Quote all of the data exactly as given. Skip every picture it contains.

+--

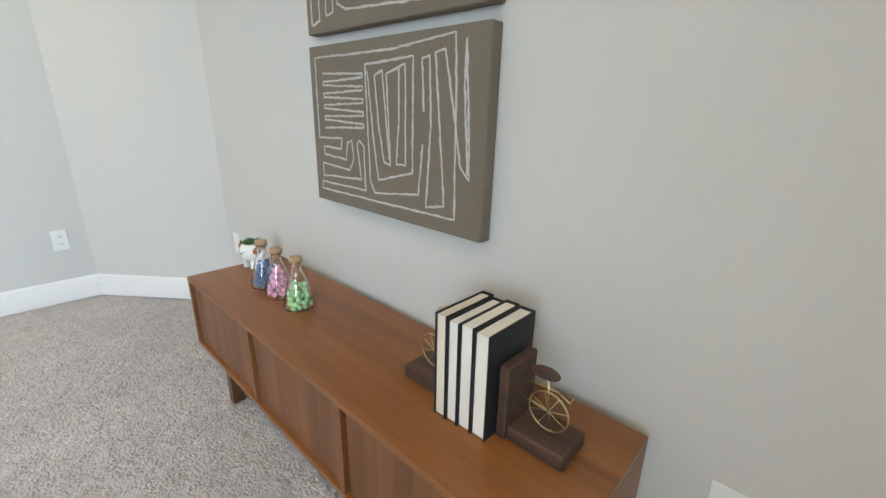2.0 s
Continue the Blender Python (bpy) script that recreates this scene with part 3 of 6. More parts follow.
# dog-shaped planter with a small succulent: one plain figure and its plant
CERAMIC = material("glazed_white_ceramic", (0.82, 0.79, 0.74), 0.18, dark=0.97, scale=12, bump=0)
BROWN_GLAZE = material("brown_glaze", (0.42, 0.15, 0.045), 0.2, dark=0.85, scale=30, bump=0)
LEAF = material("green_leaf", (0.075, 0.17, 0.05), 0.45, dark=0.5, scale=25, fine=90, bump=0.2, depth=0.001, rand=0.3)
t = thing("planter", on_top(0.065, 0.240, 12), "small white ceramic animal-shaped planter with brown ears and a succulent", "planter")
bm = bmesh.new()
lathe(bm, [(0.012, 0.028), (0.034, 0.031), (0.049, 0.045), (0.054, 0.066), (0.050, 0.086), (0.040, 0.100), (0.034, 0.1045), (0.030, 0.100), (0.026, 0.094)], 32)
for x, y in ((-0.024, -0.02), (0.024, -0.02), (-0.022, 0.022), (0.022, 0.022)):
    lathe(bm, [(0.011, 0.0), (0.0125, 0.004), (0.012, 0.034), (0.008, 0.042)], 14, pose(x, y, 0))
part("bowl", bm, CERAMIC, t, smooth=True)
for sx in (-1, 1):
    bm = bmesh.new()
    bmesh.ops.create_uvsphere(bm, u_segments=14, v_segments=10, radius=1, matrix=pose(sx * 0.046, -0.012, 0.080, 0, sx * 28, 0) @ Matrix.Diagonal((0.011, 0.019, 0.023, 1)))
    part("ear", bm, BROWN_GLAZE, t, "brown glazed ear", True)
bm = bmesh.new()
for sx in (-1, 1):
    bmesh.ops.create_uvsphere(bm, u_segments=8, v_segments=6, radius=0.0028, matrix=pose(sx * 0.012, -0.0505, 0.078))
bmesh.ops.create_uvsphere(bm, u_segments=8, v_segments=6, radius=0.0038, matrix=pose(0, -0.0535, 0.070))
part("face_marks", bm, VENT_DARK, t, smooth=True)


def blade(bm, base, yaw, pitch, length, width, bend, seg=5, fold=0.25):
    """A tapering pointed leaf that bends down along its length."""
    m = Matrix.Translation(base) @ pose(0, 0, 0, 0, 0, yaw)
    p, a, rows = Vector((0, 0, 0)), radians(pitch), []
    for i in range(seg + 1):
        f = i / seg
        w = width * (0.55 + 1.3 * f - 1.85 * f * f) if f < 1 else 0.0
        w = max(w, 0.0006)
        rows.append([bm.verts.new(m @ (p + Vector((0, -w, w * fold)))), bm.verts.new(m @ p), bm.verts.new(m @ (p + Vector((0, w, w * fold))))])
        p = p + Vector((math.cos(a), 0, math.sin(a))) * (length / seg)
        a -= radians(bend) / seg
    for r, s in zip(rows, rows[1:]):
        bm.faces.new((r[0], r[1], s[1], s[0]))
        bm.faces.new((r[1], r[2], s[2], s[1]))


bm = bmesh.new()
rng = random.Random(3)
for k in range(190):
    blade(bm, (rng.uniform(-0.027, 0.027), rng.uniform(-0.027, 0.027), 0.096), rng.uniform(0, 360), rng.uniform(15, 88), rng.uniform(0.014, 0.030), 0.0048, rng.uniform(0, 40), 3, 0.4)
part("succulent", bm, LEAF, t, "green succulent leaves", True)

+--

» Written answer:
2.0 s
Continue the Blender Python (bpy) script that recreates this scene with part 3 of 6. More parts follow.
# dog-shaped planter with a small succulent: one plain figure and its plant
CERAMIC = material("glazed_white_ceramic", (0.82, 0.79, 0.74), 0.18, dark=0.97, scale=12, bump=0)
BROWN_GLAZE = material("brown_glaze", (0.42, 0.15, 0.045), 0.2, dark=0.85, scale=30, bump=0)
LEAF = material("green_leaf", (0.075, 0.17, 0.05), 0.45, dark=0.5, scale=25, fine=90, bump=0.2, depth=0.001, rand=0.3)
t = thing("planter", on_top(0.065, 0.240, 12), "small white ceramic animal-shaped planter with brown ears and a succulent", "planter")
bm = bmesh.new()
lathe(bm, [(0.012, 0.028), (0.034, 0.031), (0.049, 0.045), (0.054, 0.066), (0.050, 0.086), (0.040, 0.100), (0.034, 0.1045), (0.030, 0.100), (0.026, 0.094)], 32)
for x, y in ((-0.024, -0.02), (0.024, -0.02), (-0.022, 0.022), (0.022, 0.022)):
    lathe(bm, [(0.011, 0.0), (0.0125, 0.004), (0.012, 0.034), (0.008, 0.042)], 14, pose(x, y, 0))
part("bowl", bm, CERAMIC, t, smooth=True)
for sx in (-1, 1):
    bm = bmesh.new()
    bmesh.ops.create_uvsphere(bm, u_segments=14, v_segments=10, radius=1, matrix=pose(sx * 0.046, -0.012, 0.080, 0, sx * 28, 0) @ Matrix.Diagonal((0.011, 0.019, 0.023, 1)))
    part("ear", bm, BROWN_GLAZE, t, "brown glazed ear", True)
bm = bmesh.new()
for sx in (-1, 1):
    bmesh.ops.create_uvsphere(bm, u_segments=8, v_segments=6, radius=0.0028, matrix=pose(sx * 0.012, -0.0505, 0.078))
bmesh.ops.create_uvsphere(bm, u_segments=8, v_segments=6, radius=0.0038, matrix=pose(0, -0.0535, 0.070))
part("face_marks", bm, VENT_DARK, t, smooth=True)


def blade(bm, base, yaw, pitch, length, width, bend, seg=5, fold=0.25):
    """A tapering pointed leaf that bends down along its length."""
    m = Matrix.Translation(base) @ pose(0, 0, 0, 0, 0, yaw)
    p, a, rows = Vector((0, 0, 0)), radians(pitch), []
    for i in range(seg + 1):
        f = i / seg
        w = width * (0.55 + 1.3 * f - 1.85 * f * f) if f < 1 else 0.0
        w = max(w, 0.0006)
        rows.append([bm.verts.new(m @ (p + Vector((0, -w, w * fold)))), bm.verts.new(m @ p), bm.verts.new(m @ (p + Vector((0, w, w * fold))))])
        p = p + Vector((math.cos(a), 0, math.sin(a))) * (length / seg)
        a -= radians(bend) / seg
    for r, s in zip(rows, rows[1:]):
        bm.faces.new((r[0], r[1], s[1], s[0]))
        bm.faces.new((r[1], r[2], s[2], s[1]))


bm = bmesh.new()
rng = random.Random(3)
for k in range(190):
    blade(bm, (rng.uniform(-0.027, 0.027), rng.uniform(-0.027, 0.027), 0.096), rng.uniform(0, 360), rng.uniform(15, 88), rng.uniform(0.014, 0.030), 0.0048, rng.uniform(0, 40), 3, 0.4)
part("succulent", bm, LEAF, t, "green succulent leaves", True)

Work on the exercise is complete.